The men in orange kneel, each black-

clad man standing behind with a knife.

We fear the worst and, in this universe,

the worst happens.

            But in that other place, the place

of peace, the men in black drop their knives

and throw their masks into the sand.

They unbind their brothers

and help them step out of the prison

suits. They shed forever their black

uniforms. Now twenty young men

stand nude in the bright sun.

They turn to the sparkling sea

and run into the water, each man

diving and splashing until he is cool

and refreshed. They help each other

onto the shore and into the shade,

share tea and sugar dates, discuss

their future plans: a marriage, an import-

export business, a wing on the house

for an old parent, for children.

They say: I would like to know more

about you, who are so much like me.

THE DAY NO ONE DIED

By Sharon Cumberland

There are seven billion people in the world.

Every second—every millisecond—thousands die

like drops of water rushing together

over a vast falls.

But on this particular day,

the old ladies gasping on mats in the corner of huts

or in hospices and hospitals, and the old men gazing at the ceiling

from their death beds, lived to see the sun rise once again.

Pedestrians walked safely down the sidewalks of the world,

and drunk drivers plowed into snow banks or hedges

instead of people or trees. Skiers also avoided trees,

and no boys hoping for paradise wrapped themselves in dynamite

to haunt the market places of Afghanistan or Syria

or Iraq. Mothers all over the world selected apples and coconuts,

mangos and pomegranates to take home on what seemed like a normal day.
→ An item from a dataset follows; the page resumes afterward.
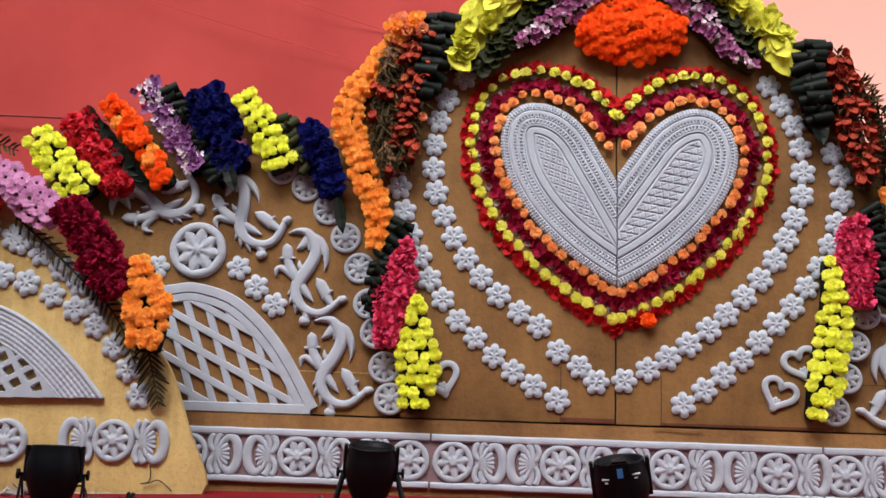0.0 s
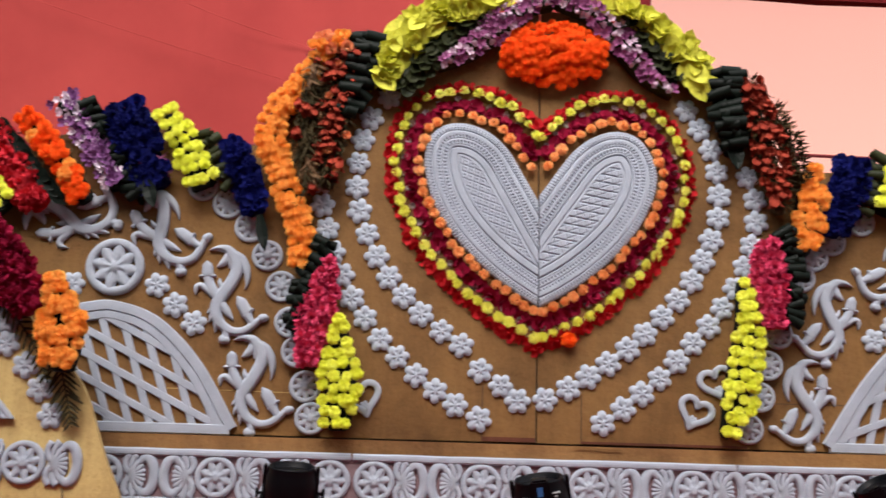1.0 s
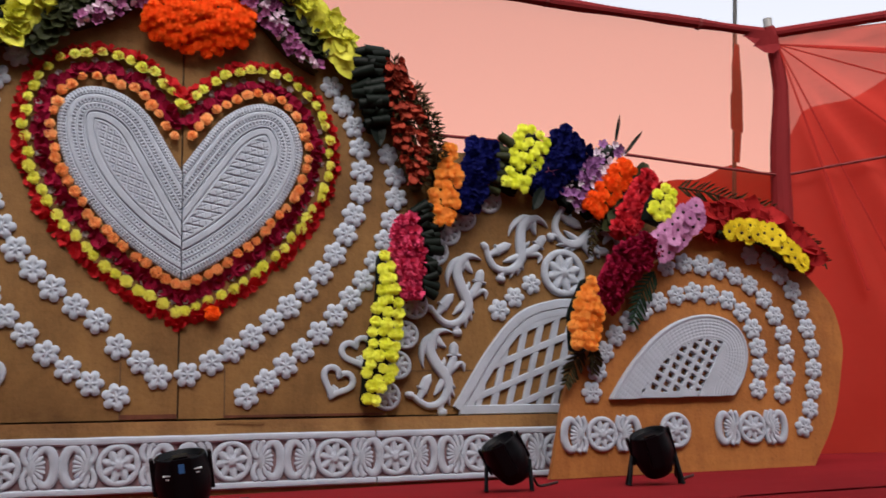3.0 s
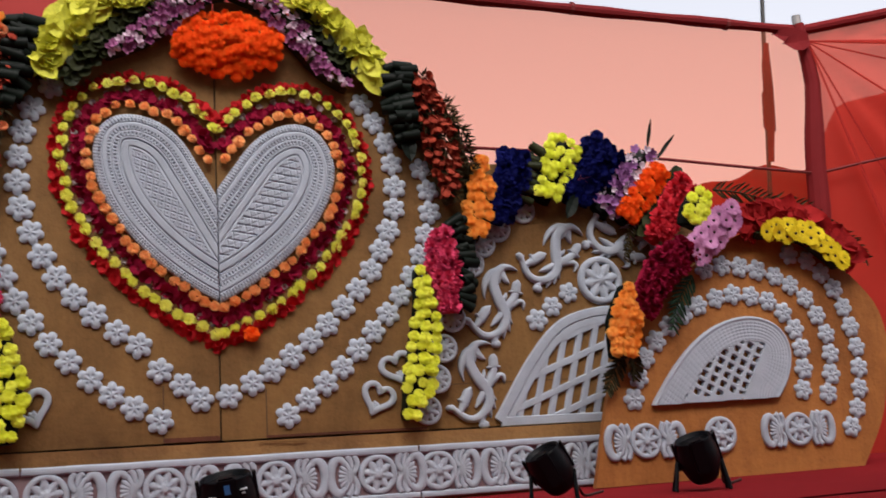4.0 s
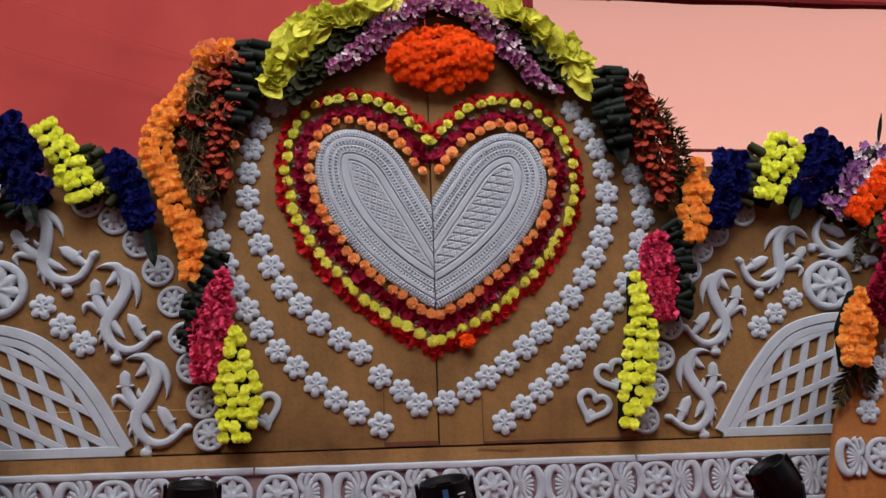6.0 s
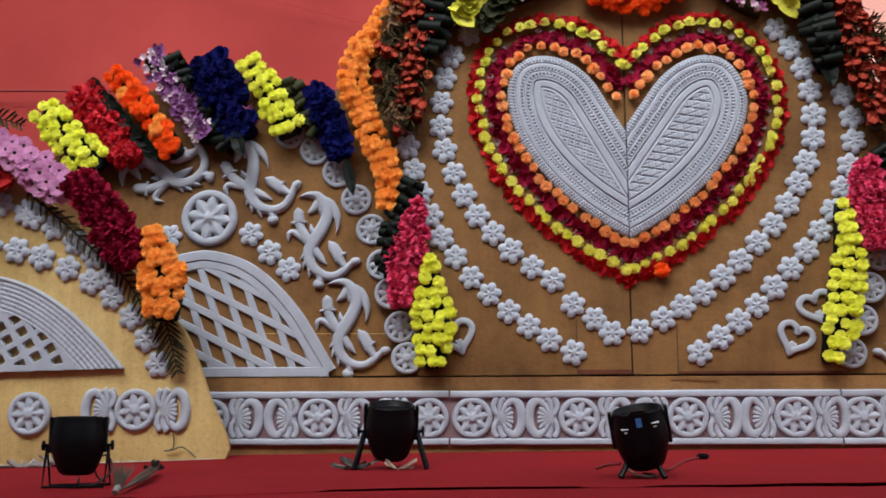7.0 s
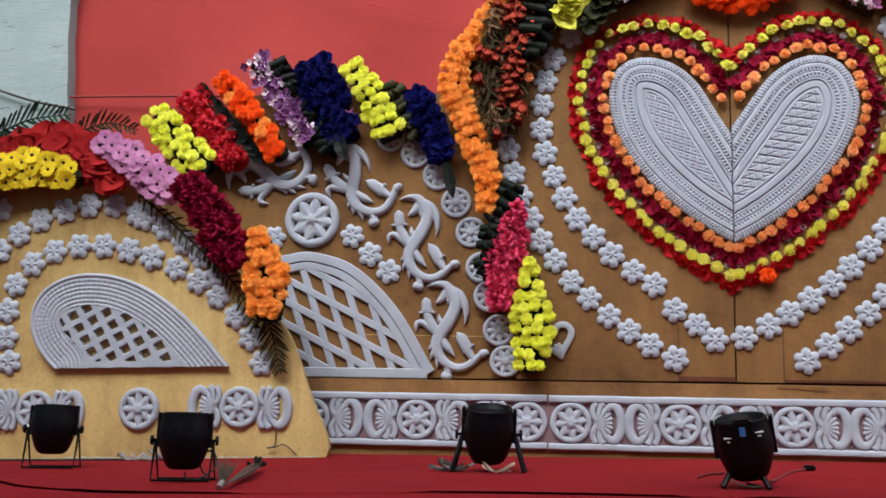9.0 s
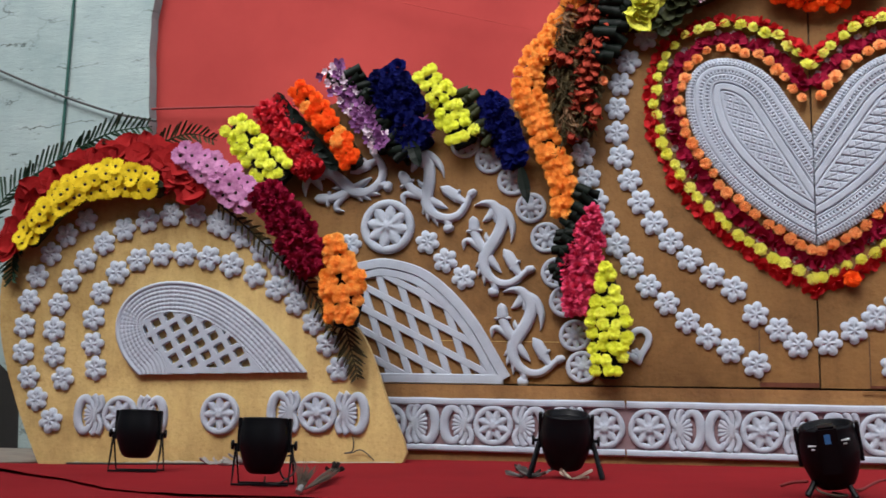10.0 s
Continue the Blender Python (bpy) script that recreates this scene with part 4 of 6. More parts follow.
def medallion(x, z, r, y=0.035, group="foam wheels", label="white foam wheel medallion with eight petals"):
    g = thing("medallion", (x, y, z), label, "foam wheel", group)
    wheel(g, x, z, y, r, rng.random())


medallion(-2.147, 1.189, 0.146, label="large white foam wheel with an eight-petalled flower")
medallion(2.144, 1.157, 0.138, label="large white foam wheel beside maroon flowers")
for x, z in ((-1.735, 1.63), (-1.60, 1.54), (-1.48, 1.42), (-1.382, 1.274), (-1.303, 1.117), (-1.248, 0.935), (-1.201, 0.784), (-1.15, 0.613), (-1.115, 0.458)):
    medallion(x, z, 0.08, -0.001 if x > -1.21 else 0.035, "small foam wheels", "small white foam wheel along the arch edge")
for x, z in ((1.699, 1.56), (1.539, 1.451), (1.442, 1.364), (1.369, 1.252), (1.303, 1.125), (1.226, 0.95), (1.169, 0.79), (1.123, 0.63), (1.06, 0.47)):
    medallion(x, z, 0.076, -0.001 if x < 1.25 else 0.035, "small foam wheels", "small white foam wheel along the arch edge")

# frieze pieces, drawn for half a repeat: wheel at x = 0, joint at x = 0.26
def oval_mesh():
    bm = bmesh.new()
    stroke(bm, [Vector((0.041 * math.cos(a), 0.083 * math.sin(a))) for a in np.linspace(-2.45, 2.45, 28)], [0.014, 0.022, 0.0225, 0.022, 0.0225, 0.022, 0.014], 0.020, section=CUT)
    return mesh_of("oval_ring", bm, FOAM)


def fan_leaf(bm, tip):
    """One drop-shaped leaf of a fan, from near the origin to its tip."""
    side = Vector((-tip.y, tip.x)).normalized()
    rings = []
    for t, w in ((0.08, 0.008), (0.35, 0.0145), (0.7, 0.0165), (0.92, 0.012), (1.0, 0.003)):
        p = tip * t
        rings.append([bm.verts.new((p.x + side.x * w * a, p.y + side.y * w * a, 0.018 * b)) for a, b in ((-1, 0), (-0.6, 0.8), (0, 1), (0.6, 0.8), (1, 0))])
    for a, b in zip(rings, rings[1:]):
        for k in range(4):
            bm.faces.new((a[k], a[k + 1], b[k + 1], b[k]))
    return rings[0][1:3]


def palmette_mesh():
    bm = bmesh.new()
    roots = []
    for a in (-1.15, -0.72, -0.35, 0, 0.35, 0.72, 1.15):
        r = 0.064 + 0.012 * abs(a)
        tip = Vector((r * math.cos(a), r * math.sin(a) * 1.05))
        roots.append(fan_leaf(bm, tip))
    joined(bm, roots, 0.012)
    return mesh_of("palmette", bm, FOAM)


def curl_mesh():
    bm = bmesh.new()
    for s in (-1, 1):
        stroke(bm, curve_points([(0.030, 0.004 * s), (0.004, 0.030 * s), (-0.002, 0.065 * s), (0.014, 0.098 * s)], 10), [0.015, 0.014, 0.014, 0.015], 0.018, section=CUT)
        stroke(bm, curve_points([(0.034, 0.01 * s), (0.028, 0.042 * s), (0.034, 0.076 * s), (0.050, 0.098 * s)], 10), [0.015, 0.0135, 0.014, 0.018], 0.018, section=CUT)
    dome_blob(bm, 0.034, 0, 0.036, 0.062, 0.020, 0, 12, 3)
    return mesh_of("curl", bm, FOAM)


OVAL, PALMETTE, CURL = oval_mesh(), palmette_mesh(), curl_mesh()


def half_motif(parent, x, z, y, side, stretch=1.0, tall=1.0):
    """Curls, fan and oval ring to one side of a wheel."""
    for name, me, at in (("curl", CURL, 0.108), ("palmette", PALMETTE, 0.138), ("oval_ring", OVAL, 0.202)):
        m = on_wall(x + side * at * stretch, z, y) @ Matrix.Diagonal((side * stretch, tall, 1, 1))
        shared(name, me, parent, m)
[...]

But on this particular day, the epidemiologists

had a few more hours to unravel the secrets of Ebola, HIV/AIDS,

malaria. The little boy, alone in a sterile room in Liberia

could look through the plastic window at his mother for one more day.

No one noticed this miracle—the ICU nurse simply noticed

that all of her patients seemed to rally a little, and the hospice

volunteer went from bed to bed smiling into the quiet faces

of those who waited, some with hope, others—on this particular day—

with less resentment than usual.

City morgues caught up on their backlogs

because, as sometimes happens, there were no

murders on this particular day, and no kids falling out of windows

or into ponds or out of cribs, no Dads slipping on ice

or falling off ladders stringing lightsor clearing gutters. Firemen

ate lasagna and were grateful for an uneventful day.

Far away, in those places we send soldiers

but never go to ourselves, everyone seemed

to just sit down and smoke a cigarette, or a pipe,

or a hookah, and have a cup of coffee.

They all seemed to be waiting—waiting

for something all of them wanted.

On this particular day, everyone lived.